The Canucks have a lot going for them. Jacob Markstrom has been brilliant this season, Quinn Hughes will be a Calder finalist and frankly, I’d have him top-five for the Norris Trophy as well. Their top-six, led by Elias Pettersson, Brock Boeser and J.T. Miller, has been great. But, my big question with the Canucks is whether they’ll be able to handle an opponent whose game is predicated on quick puck movement.
Biggest Question: Can Hellebuyck carry the load?
There’s no doubt in my mind that Connor Hellebuyck has been the best goalie in the NHL this season. This, behind a Jets team that ranks 24th in expected goals against. The big question in Winnipeg is: Can Connor carry the load? He’ll have to for this team to have success in the playoffs.
No goalie has played more games this season than Hellebuyck, who has posted outstanding numbers in the process. In an effort to isolate goaltending performance from team defence, let’s look at the expected goals against (reflection of team defence) in games Hellebuyck played and compare that to the actual number of goals he allowed.
Based on the quantity and quality of shots faced, and the corresponding expected goal value of each, Hellebuyck was expected to allow 168.1 goals this season – he allowed 140. That differential of 28.1 goals he saved his team was by far the best of any goalie.
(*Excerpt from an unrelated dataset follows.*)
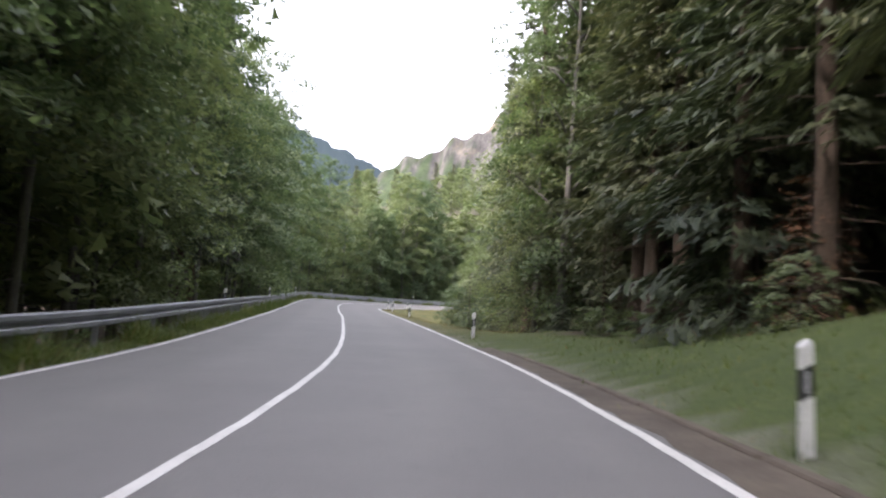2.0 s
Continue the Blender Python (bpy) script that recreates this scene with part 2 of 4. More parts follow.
GRASS = leaf_material("grass blades", (0.070, 0.115, 0.025), (0.105, 0.155, 0.033), (0.185, 0.195, 0.066), 0.45)
STRAW = leaf_material("dry grass blades", (0.12, 0.125, 0.04), (0.19, 0.17, 0.065), (0.30, 0.25, 0.13), 0.4)
PETAL = simple("petals", (0.55, 0.56, 0.48), (0.75, 0.76, 0.70), 20.0, 0.7)
# Haze of the distance as glowing blue-grey; these slopes are no lamps.
NEAR_HAZE_GLOW = haze_glow_material("wooded ridge", (0.070, 0.098, 0.112), (0.095, 0.128, 0.135))
BLUE_HAZE_GLOW = haze_glow_material("blue ridge", (0.26, 0.365, 0.46), (0.31, 0.42, 0.51))
YELLOW = simple("yellow sign", (0.55, 0.30, 0.05), (0.72, 0.42, 0.08), 5.0, 0.5)
RED = simple("red sign", (0.38, 0.05, 0.03), (0.5, 0.08, 0.05), 5.0, 0.5)
PLANK = simple("grey timber", (0.16, 0.15, 0.135), (0.30, 0.285, 0.26), 3.0, 0.9, stretch=(1, 6, 6))

# ---- the line of the road ----
STEP, FIRST = 1.0, -15.0
SG = np.arange(FIRST, 340.1, STEP)


def along(values, every):
    return np.interp(SG, FIRST + every * np.arange(len(values)), values)


def summed(v):
    out = np.concatenate([[0.0], np.cumsum((v[1:] + v[:-1]) / 2 * STEP)])
    return out - out[int(-FIRST / STEP)]


TH = summed(along(TURN, 5.0))
MID = (TH[1:] + TH[:-1]) / 2
RX = np.concatenate([[0.0], np.cumsum(-np.sin(MID) * STEP)])
RY = np.concatenate([[0.0], np.cumsum(np.cos(MID) * STEP)])
RX, RY = RX - RX[15], RY - RY[15]
RZ, RB = summed(along(CLIMB, 20.0)), along(FALL, 15.0)
WL, WR = along(WIDE_L, 30.0), along(WIDE_R, 30.0)


def spot(s, d, up=0.0):
    """The place s metres along the road and d metres to its right, above the road's own plane."""
    t = np.interp(s, SG, TH)
    return Vector((float(np.interp(s, SG, RX) + math.cos(t) * d), float(np.interp(s, SG, RY) + math.sin(t) * d),
                   float(np.interp(s, SG, RZ) + np.interp(s, SG, RB) * max(-5, min(5, d)) + up)))


def heading(s):
    return math.degrees(float(np.interp(s, SG, TH)))


def smooth(a, b, x):
    u = np.clip((x - a) / (b - a), 0, 1)
    return u * u * (3 - 2 * u)


# rise of the banks per metre beside the road: left and right
LEFT_S, LEFT_RISE = [-15, 25, 45, 140, 155, 166, 175, 210, 235, 284, 300], [0.10, 0.02, -0.30, -0.22, 0.15, 0.25, 0.30, 0.22, 0.26, 0.30, 0.03]
RIGHT_S, RIGHT_RISE = [-15, 20, 34, 46, 55, 64, 74, 84, 95, 114, 126, 136, 300], [0.10, 0.12, 0.30, 0.43, 0.27, 0.10, -0.04, -0.16, -0.29, -0.33, -0.10, 0.02, -0.06]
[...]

The Jets are an above average but not elite offensive team. They are below average defensively and have a stud between the pipes. If Hellebuyck can pick up where he left off, assuming hockey returns (nothing would make me happier – I think I’ve watched all of Netflix at this point) then the Jets have a fighting chance against whoever they face. If his play dips, Winnipeg will be in trouble. No current playoff team relies on its goalie more.